Продолжая тему премии за риск, я сказал, что не подлежит сомнению тот факт, что акции являются менее безопасной инвестицией, чем корпоративные облигации, не говоря уже о правительственных облигациях, потому что последние подлежат первоочередному погашению за счет активов и доходов компании. Владельцам акций платят только в том случае, когда остаются деньги после выплат владельцам облигаций, поэтому первые требуют премию за риск. Согласие на нулевую премию означает игнорирование того факта, что по корпоративным облигациям может быть объявлен дефолт (в отличие от американских государственных обязательств). Дисконтирование сомнительных и циклических корпоративных денежных потоков при безрисковой ставке просто не имеет смысла.
Во время наших дебатов Джим Гласмэн сказал, что на сей раз ситуация совершенно иная, и подчеркнул влияние новой эры, к которой «применимы лишь свежие, свободные от старых догм взгляды и новые правила». Однако мое воображение совершенно поразило то, что новый мир может настолько отличаться от старого, что американские акции будут продаваться по цене, в 100 раз превышающей приходящийся на них доход, тогда как в течение почти двух столетий в молодой и фантастически прогрессирующей стране отношение стоимости акций, входящих в S&P 500, к их доходу было равно в среднем 14. В какой-то момент Гласмэн признал, что реальный доход S&P 500 в среднем составляет лишь 3,5 % годовых, но это его не беспокоит. Похоже, это не беспокоило никого из присутствующих в зале.

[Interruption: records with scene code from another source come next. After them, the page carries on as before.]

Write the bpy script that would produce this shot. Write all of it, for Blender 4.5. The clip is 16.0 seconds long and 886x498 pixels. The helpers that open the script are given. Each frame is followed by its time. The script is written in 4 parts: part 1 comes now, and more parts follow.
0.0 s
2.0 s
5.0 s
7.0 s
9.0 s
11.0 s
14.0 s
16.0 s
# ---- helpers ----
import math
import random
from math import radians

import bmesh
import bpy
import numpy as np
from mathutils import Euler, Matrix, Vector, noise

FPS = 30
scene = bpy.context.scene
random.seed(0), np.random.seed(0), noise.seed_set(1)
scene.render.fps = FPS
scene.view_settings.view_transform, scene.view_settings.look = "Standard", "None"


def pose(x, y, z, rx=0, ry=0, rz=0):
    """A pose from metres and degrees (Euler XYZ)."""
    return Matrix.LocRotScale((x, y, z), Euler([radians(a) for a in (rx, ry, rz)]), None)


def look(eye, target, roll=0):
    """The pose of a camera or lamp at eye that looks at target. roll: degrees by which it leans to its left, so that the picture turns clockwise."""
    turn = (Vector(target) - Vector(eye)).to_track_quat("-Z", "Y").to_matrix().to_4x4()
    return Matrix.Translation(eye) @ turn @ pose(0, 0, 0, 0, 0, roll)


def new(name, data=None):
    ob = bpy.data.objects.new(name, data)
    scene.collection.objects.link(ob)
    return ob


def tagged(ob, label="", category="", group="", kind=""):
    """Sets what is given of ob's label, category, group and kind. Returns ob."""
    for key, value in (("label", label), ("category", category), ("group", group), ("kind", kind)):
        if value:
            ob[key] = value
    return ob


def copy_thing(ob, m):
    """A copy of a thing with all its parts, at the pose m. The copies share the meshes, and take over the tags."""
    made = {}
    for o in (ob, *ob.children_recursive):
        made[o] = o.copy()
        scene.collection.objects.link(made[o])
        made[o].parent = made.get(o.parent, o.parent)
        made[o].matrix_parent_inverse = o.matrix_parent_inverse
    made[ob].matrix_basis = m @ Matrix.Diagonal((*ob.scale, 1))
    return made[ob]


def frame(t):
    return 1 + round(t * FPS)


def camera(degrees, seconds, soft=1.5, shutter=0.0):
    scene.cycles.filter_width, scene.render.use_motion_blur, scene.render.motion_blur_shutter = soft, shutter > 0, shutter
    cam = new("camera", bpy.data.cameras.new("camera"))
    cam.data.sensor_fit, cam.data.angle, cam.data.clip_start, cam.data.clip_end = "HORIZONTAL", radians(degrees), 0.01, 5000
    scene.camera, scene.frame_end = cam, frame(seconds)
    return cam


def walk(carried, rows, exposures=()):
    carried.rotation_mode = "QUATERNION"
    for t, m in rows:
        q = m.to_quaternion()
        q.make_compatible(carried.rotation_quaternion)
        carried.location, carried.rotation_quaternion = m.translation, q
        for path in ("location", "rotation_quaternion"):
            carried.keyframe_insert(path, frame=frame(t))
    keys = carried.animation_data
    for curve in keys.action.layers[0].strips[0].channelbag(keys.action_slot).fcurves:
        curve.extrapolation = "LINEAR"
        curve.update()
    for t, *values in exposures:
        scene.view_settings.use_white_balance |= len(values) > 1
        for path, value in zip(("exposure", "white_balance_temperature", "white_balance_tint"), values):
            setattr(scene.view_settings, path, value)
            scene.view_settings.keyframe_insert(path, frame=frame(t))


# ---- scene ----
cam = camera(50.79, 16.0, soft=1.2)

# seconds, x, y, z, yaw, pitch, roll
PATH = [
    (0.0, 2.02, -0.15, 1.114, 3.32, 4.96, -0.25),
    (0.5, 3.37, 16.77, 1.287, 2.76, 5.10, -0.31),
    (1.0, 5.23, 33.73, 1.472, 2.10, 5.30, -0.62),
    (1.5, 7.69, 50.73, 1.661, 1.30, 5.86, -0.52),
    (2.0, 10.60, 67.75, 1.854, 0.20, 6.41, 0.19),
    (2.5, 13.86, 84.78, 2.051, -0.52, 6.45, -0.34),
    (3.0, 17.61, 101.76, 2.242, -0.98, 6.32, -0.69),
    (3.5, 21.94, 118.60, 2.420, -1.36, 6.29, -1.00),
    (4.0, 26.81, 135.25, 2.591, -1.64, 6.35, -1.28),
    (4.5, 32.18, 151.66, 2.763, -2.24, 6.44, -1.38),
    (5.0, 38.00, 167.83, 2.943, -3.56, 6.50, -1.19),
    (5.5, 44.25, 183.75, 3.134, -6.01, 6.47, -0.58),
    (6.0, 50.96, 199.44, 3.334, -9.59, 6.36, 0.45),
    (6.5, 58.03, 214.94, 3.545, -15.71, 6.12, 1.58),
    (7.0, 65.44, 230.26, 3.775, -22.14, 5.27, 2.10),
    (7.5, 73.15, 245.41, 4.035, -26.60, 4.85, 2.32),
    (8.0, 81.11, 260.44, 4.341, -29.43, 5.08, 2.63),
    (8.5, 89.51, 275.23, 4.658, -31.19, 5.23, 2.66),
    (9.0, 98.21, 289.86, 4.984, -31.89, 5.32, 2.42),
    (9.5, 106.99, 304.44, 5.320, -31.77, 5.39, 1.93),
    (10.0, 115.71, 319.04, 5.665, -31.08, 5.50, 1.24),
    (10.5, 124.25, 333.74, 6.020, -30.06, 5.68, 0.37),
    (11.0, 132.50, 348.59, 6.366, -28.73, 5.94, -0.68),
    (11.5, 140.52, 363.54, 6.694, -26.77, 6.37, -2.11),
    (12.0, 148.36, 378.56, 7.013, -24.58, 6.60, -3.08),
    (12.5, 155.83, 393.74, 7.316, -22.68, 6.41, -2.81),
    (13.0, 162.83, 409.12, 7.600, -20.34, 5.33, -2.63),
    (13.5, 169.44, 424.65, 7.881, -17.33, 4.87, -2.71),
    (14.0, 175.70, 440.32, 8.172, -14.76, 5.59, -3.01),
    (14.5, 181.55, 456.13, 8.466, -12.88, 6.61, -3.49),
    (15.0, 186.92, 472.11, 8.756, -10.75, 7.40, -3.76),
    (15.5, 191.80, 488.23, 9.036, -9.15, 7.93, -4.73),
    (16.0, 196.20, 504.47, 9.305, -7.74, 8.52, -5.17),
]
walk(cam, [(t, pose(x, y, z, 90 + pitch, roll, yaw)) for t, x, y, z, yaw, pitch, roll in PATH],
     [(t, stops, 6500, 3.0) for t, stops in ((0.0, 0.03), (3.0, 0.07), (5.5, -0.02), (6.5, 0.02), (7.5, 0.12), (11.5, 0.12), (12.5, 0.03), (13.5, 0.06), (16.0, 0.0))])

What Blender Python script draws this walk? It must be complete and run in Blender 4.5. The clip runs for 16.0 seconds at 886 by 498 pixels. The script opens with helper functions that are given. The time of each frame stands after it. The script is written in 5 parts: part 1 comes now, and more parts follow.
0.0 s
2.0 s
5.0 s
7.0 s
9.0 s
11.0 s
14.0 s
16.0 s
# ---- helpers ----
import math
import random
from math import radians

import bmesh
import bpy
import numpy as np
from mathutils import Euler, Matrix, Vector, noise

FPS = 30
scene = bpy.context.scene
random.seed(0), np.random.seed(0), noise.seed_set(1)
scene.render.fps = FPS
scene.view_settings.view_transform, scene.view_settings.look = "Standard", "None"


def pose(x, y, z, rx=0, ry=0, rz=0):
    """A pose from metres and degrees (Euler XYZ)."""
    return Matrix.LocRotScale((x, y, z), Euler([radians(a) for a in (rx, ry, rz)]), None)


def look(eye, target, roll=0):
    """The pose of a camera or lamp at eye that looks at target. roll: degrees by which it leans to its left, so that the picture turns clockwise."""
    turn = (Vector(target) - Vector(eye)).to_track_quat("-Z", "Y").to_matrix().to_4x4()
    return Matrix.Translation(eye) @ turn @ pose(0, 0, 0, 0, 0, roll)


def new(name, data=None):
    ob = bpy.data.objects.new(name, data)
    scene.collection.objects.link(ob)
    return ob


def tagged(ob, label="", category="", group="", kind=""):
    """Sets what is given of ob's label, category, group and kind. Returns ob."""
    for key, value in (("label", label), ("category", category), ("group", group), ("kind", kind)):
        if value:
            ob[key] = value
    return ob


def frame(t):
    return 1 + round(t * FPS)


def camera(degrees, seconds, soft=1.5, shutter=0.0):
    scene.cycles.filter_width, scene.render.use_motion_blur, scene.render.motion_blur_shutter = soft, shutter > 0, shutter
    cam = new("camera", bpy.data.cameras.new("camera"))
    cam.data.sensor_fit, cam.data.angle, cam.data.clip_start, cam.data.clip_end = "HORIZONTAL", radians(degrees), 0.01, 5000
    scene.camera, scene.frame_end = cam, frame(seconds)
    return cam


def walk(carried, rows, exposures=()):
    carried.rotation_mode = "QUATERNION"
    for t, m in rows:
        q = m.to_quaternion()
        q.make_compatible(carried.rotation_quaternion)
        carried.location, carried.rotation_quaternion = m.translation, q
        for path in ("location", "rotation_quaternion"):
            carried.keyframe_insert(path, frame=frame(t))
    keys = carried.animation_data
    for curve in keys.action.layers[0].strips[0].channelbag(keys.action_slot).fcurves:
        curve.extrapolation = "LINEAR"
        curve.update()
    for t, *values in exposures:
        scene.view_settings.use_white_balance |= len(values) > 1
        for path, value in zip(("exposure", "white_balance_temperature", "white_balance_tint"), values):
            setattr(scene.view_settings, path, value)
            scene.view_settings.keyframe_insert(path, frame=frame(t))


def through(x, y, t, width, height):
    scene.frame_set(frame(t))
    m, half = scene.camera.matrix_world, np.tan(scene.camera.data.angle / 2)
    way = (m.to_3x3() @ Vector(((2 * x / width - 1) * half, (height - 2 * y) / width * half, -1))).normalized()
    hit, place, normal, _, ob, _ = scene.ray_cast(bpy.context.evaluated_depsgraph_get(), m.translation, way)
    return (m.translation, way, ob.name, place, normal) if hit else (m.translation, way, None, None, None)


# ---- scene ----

Я привел аргумент о том, что человеческие эмоции, такие как жадность и страх, которые управляют фондовым рынком, не изменились в процессе человеческой эволюции и остаются сегодня не менее значимыми, чем в прошлом. Банкротства остаются банкротствами, бум — это все еще бум, а раздувание «пузырей» всегда приводит к взрыву. Но это тема была скучной для собравшихся в этом месте. Нынешние лидеры и слышать не хотели о банкротствах или взрывах «пузырей». Их внимание было сосредоточено на очередном наглом IPO1.
Гласмэн закончил свое выступление словами о том, что Интернет был самым важным изобретением, начиная с печатного станка. Он спросил, согласен ли я с этим. Я сказал, что нет. Интернет был крупным технологическим достижением, но за прошедшее столетие было сделано немало других не менее важных изобретений.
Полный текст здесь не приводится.